Multi-layer redundancy: Even if one layer fails (e.g. long-range interceptor misses), shorter-range defences or energy weapons offer fallback protection.

Deterrence & retaliation capability: Not purely defensive — the architecture allows for precision strikes back (counter-offense), giving strategic deterrence against adversaries.

Self-reliance in defence technology: By building much of the system indigenously (radars, missiles, DEWs, command systems), reduces dependency on foreign suppliers.

Scalability & flexibility across domains: Air, sea, land, space — the system’s architecture is meant to be modular and expandable as threats evolve (e.g. hypersonic missiles, drones, space-based surveillance).

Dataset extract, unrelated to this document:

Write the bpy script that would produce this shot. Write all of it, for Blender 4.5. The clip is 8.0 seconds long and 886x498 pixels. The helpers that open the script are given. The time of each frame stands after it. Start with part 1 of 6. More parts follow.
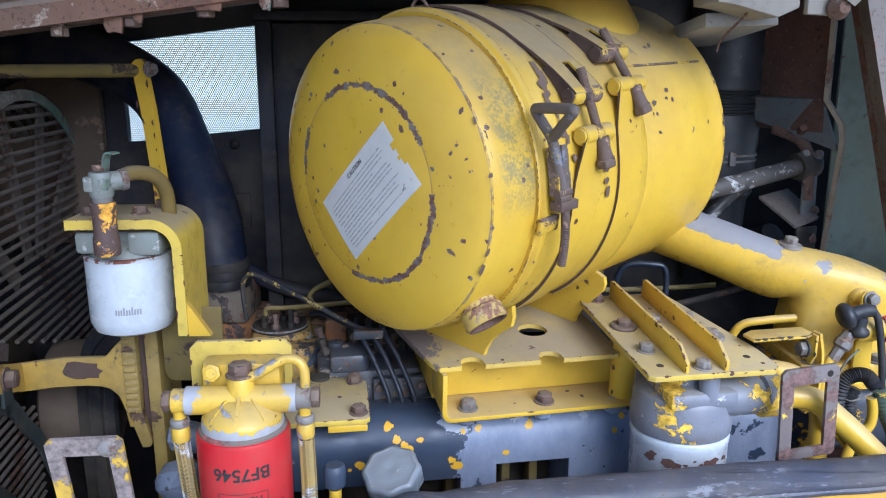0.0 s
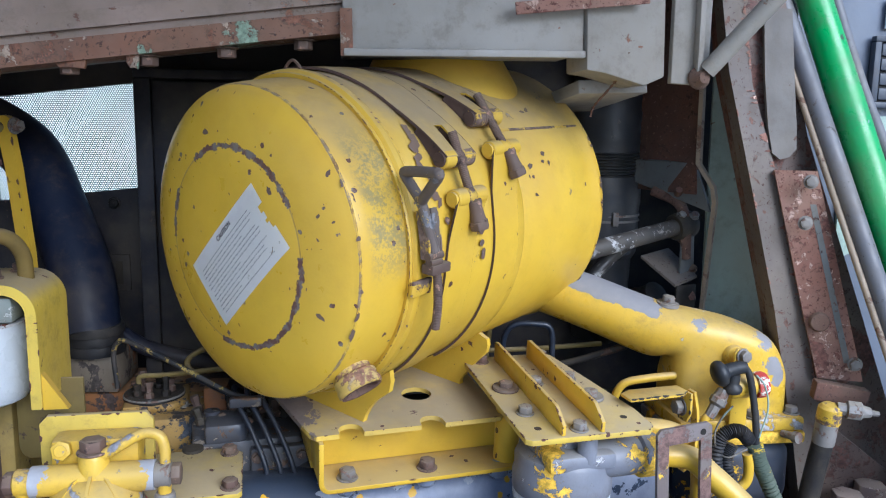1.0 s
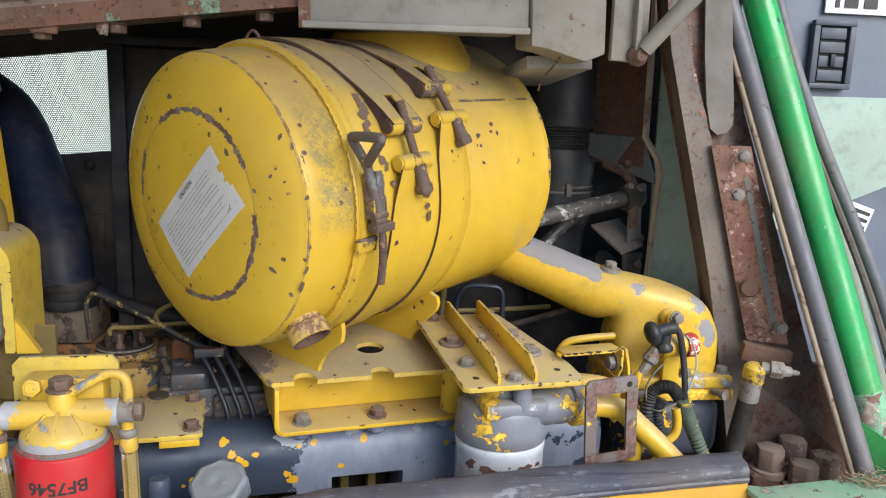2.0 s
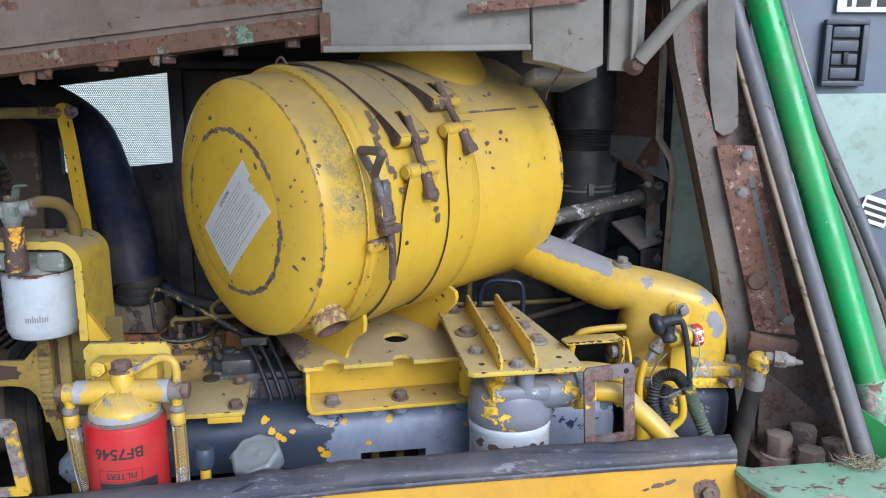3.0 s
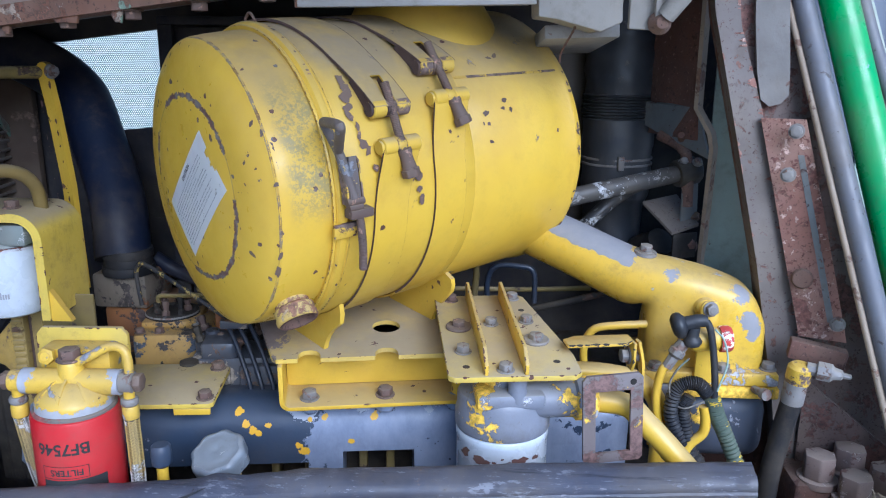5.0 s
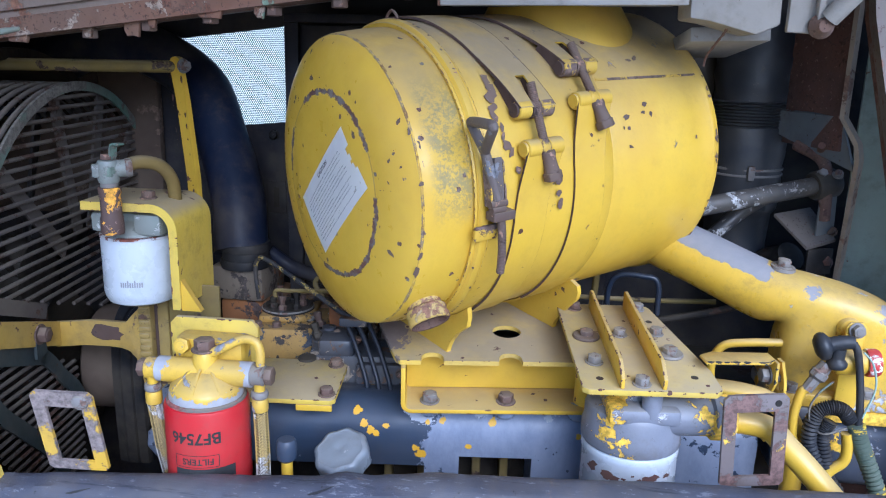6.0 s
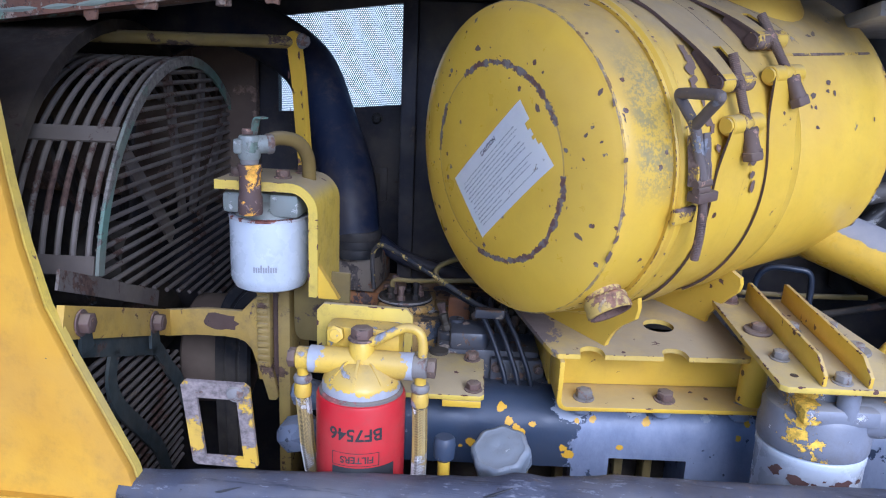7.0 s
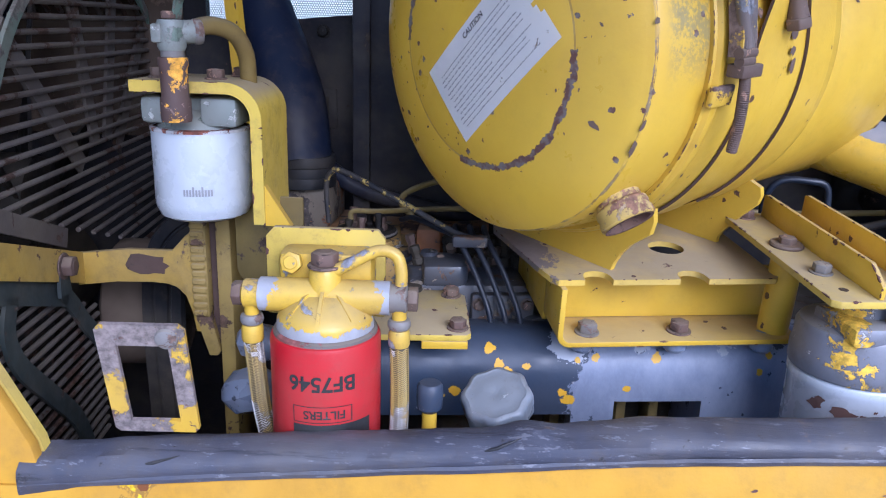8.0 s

Challenges & What’s Still TBD

Integration: Combining thousands of radars, satellites, missile systems, DEWs, and command-control — seamless integration (communication, latency, coordination) is a huge technical and logistical challenge.

Timelines: While Project Kusha’s missiles (M1/M2/M3) are slated for testing starting 2026, full-scale deployment of the entire shield may take years (target ~2035) for nationwide coverage.

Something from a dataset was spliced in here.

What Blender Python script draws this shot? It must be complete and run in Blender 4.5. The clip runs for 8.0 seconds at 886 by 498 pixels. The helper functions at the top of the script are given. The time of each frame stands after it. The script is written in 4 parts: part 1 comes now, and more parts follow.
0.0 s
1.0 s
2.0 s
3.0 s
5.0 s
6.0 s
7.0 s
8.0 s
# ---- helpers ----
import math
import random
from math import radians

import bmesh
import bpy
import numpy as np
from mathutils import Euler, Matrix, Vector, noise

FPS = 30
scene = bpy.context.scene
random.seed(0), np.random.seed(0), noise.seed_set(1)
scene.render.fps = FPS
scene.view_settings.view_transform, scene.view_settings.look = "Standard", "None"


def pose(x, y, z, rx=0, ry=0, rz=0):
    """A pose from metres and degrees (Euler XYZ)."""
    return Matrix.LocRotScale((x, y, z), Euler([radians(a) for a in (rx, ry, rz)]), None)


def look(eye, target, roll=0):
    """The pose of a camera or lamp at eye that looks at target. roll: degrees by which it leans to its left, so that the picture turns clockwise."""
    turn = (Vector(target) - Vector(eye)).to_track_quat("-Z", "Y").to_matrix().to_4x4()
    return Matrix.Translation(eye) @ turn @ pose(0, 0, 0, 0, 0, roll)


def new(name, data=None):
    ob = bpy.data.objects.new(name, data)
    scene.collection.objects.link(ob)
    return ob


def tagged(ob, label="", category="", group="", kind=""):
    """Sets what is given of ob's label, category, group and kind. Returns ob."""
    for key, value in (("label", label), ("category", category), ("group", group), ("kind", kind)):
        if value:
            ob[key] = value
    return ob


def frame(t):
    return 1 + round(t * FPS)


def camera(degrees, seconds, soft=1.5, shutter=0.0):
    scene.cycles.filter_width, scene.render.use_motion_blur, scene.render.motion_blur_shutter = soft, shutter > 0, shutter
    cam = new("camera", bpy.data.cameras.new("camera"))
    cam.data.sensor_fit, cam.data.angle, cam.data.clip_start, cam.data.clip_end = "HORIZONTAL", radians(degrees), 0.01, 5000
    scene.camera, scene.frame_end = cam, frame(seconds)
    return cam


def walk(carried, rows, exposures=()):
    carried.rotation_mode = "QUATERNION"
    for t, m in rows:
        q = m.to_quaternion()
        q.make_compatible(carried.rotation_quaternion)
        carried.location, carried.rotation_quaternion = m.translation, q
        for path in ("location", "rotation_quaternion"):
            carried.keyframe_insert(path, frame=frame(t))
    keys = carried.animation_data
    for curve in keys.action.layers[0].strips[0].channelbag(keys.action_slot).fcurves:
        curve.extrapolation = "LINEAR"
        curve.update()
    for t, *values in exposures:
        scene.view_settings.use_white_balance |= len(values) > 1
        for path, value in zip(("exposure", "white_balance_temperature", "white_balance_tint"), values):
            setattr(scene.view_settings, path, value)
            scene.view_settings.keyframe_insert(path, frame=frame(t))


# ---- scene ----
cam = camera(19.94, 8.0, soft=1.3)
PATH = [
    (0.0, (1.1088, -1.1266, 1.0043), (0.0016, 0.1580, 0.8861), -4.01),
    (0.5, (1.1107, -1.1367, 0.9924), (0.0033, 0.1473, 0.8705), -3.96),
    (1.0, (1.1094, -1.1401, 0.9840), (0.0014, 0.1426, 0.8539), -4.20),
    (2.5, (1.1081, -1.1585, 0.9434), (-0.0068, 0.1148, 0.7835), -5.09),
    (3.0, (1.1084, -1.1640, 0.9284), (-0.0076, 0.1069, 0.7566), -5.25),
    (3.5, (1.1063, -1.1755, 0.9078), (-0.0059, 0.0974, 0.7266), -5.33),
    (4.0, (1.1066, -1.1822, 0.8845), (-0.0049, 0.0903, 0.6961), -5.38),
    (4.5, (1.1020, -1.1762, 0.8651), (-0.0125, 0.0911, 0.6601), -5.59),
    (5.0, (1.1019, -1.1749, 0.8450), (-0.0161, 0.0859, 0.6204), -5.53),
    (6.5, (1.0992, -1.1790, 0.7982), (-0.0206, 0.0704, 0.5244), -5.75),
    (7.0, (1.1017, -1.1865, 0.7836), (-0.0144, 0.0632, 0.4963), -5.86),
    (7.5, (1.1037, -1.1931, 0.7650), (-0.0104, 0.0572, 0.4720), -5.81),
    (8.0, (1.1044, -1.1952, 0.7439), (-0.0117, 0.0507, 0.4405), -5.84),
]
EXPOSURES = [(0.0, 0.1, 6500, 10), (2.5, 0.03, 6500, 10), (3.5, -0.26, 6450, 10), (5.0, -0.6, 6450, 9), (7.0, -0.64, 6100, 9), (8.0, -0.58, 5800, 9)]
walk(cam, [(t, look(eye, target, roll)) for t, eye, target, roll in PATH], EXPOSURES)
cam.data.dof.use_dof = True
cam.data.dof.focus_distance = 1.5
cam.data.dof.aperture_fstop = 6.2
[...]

Cost and maintenance: Operating and maintaining a multi-layered network with satellites, radars, energy weapons, interceptors, etc. will require sustained investment and technological upkeep.

Evolving threats: Adversaries may use new tactics (stealth, electronic warfare, hypersonic missiles, low-signature drones), meaning the system must evolve continually.

Why Sudarshan Chakra Matters

Mission Sudarshan Chakra represents a shift in defence thinking for India: 

From relying on a handful of systems (missiles, radars) to building a holistic, layered, resilient and intelligent air-defence architecture. It aims to ensure that no matter how sophisticated or numerous the threats — missiles, jets, drones, space-based weapons — India has a protective shield and also the capability to retaliate intelligently.

If successfully implemented, it could become one of the most advanced integrated defence networks in the world — giving India strategic deterrence, stronger protection for critical infrastructure and citizens, and enhanced self-reliance in defence technology.